Question

If \[\sin^{ - 1}x + \sin^{ - 1}y = \dfrac{\pi }{2}\]. Then what is the value of \[\dfrac{{dy}}{{dx}}\]?
A. \[\dfrac{x}{y}\]
B. \[\dfrac{{ - x}}{y}\]
C. \[\dfrac{y}{x}\]
D. \[\dfrac{{ - y}}{x}\]

Answer 1

Hint: Solve the given trigonometric equation u\sing the inverse trigonometric functions. Then differentiate the function with respect to \[x\] and get the required answer.

Formula used:
\[\sin^{ - 1}x + \cos^{ - 1}x = \dfrac{\pi }{2}\]
\[\cos\left( {si{n^{ - 1}}x} \right) = \sqrt {1 - {x^2}} \]
\[\dfrac{d}{{dx}}\left( {\sqrt x } \right) = \dfrac{1}{{2\sqrt x }}\]
\[\dfrac{d}{{dx}}\left( {{x^n}} \right) = n{x^{\left( {n - 1} \right)}}\]

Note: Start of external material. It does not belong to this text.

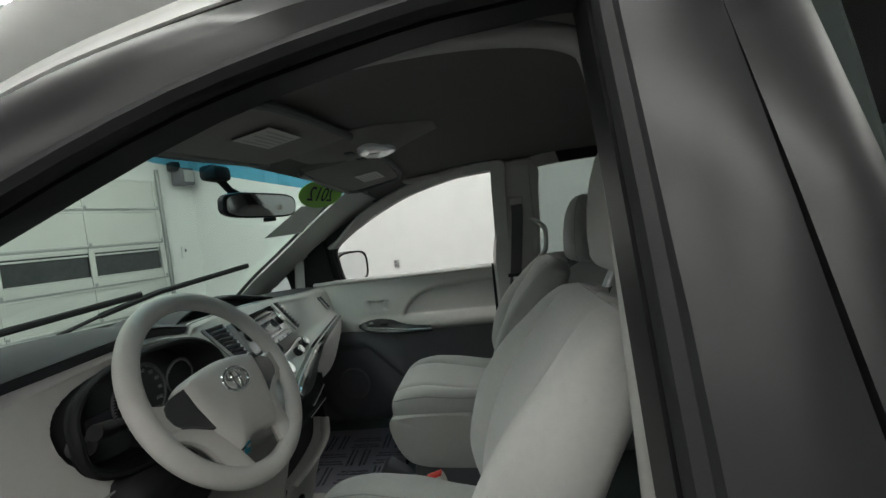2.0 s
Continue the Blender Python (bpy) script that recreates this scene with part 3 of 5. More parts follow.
def windscreen():
    edge = smooth_path([(0.80, -0.11, 1.150), (0.765, -0.25, 1.252), (0.712, -0.42, 1.355), (0.655, -0.63, 1.49), (0.61, -0.845, 1.632)], 6)
    rows, band = [], []
    for p in edge:
        bow = lerp(0.20, 0.07, (p.z - 1.15) / 0.48)
        row = [(x * p.x, p.y + bow * (1 - x * x), p.z + 0.012 * (1 - x * x)) for x in np.linspace(-1, 1, 19)]
        (band if p.z > 1.575 else rows).append(row)
    rows.append(band[0])
    part("windscreen", loft(rows, False), CLEAR, VAN, "clear greenish windscreen")
    part("shade_band", loft(band, False), BLUEBAND, VAN, "blue tinted shade band of the windscreen")
    for s in (-1, 1):
        part("windscreen_seal", sweep([(s * (p.x - 0.004), p.y, p.z) for p in edge], 0.006, 0.010, 6), BLACKMATT, VAN)
    part("windscreen_seal", sweep([(x * 0.80, -0.12 + 0.20 * (1 - x * x), 1.152 + .012 * (1 - x * x)) for x in np.linspace(-1, 1, 15)], 0.012, 0.01, 6), BLACKMATT, VAN)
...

Complete step by step solution:
The given trigonometric equation is \[\sin^{ - 1}x + \sin^{ - 1}y = \dfrac{\pi }{2}\].
Let’s simplify the given equation.
\[\sin^{ - 1}x = \dfrac{\pi }{2} - \sin^{ - 1}y\]
Now apply the formula \[\sin^{ - 1}x + \cos^{ - 1}x = \dfrac{\pi }{2}\] on the right-hand side.
\[\sin^{ - 1}x = \cos^{ - 1}y\]
Apply the formula \[\cos\left( {\sin^{ - 1}x} \right) = \sqrt {1 - {x^2}} \] on the left-hand side.
\[\cos^{ - 1}\sqrt {1 - {x^2}} = \cos^{ - 1}y\]
\[ \Rightarrow \]\[y = \sqrt {1 - {x^2}} \]
Differentiate the above equation with respect to \[x\].
\[\dfrac{{dy}}{{dx}} = \dfrac{d}{{dx}}\left( {\sqrt {1 - {x^2}} } \right)\]
\[ \Rightarrow \]\[\dfrac{{dy}}{{dx}} = \dfrac{1}{{2\sqrt {1 - {x^2}} }}\dfrac{{dy}}{{dx}}\left( {1 - {x^2}} \right)\] [Since \[\dfrac{d}{{dx}}\left( {\sqrt x } \right) = \dfrac{1}{{2\sqrt x }}\]]
\[ \Rightarrow \]\[\dfrac{{dy}}{{dx}} = \dfrac{1}{{2\sqrt {1 - {x^2}} }}\left( { - 2x} \right)\] [ Since \[\dfrac{d}{{dx}}\left( {{x^n}} \right) = n{x^{\left( {n - 1} \right)}}\]]
\[ \Rightarrow \]\[\dfrac{{dy}}{{dx}} = \dfrac{{ - x}}{{\sqrt {1 - {x^2}} }}\]
Now substitute \[\sqrt {1 - {x^2}} = y\] in the above equation.
\[\dfrac{{dy}}{{dx}} = \dfrac{{ - x}}{y}\]
Hence the correct option is B.

Note: The inverse trigonometric functions are the inverse functions of basic trigonometric functions sine, cosine, tangent, cosecant, secant, and cotangent. It is used to find the angles with any trigonometric ratio.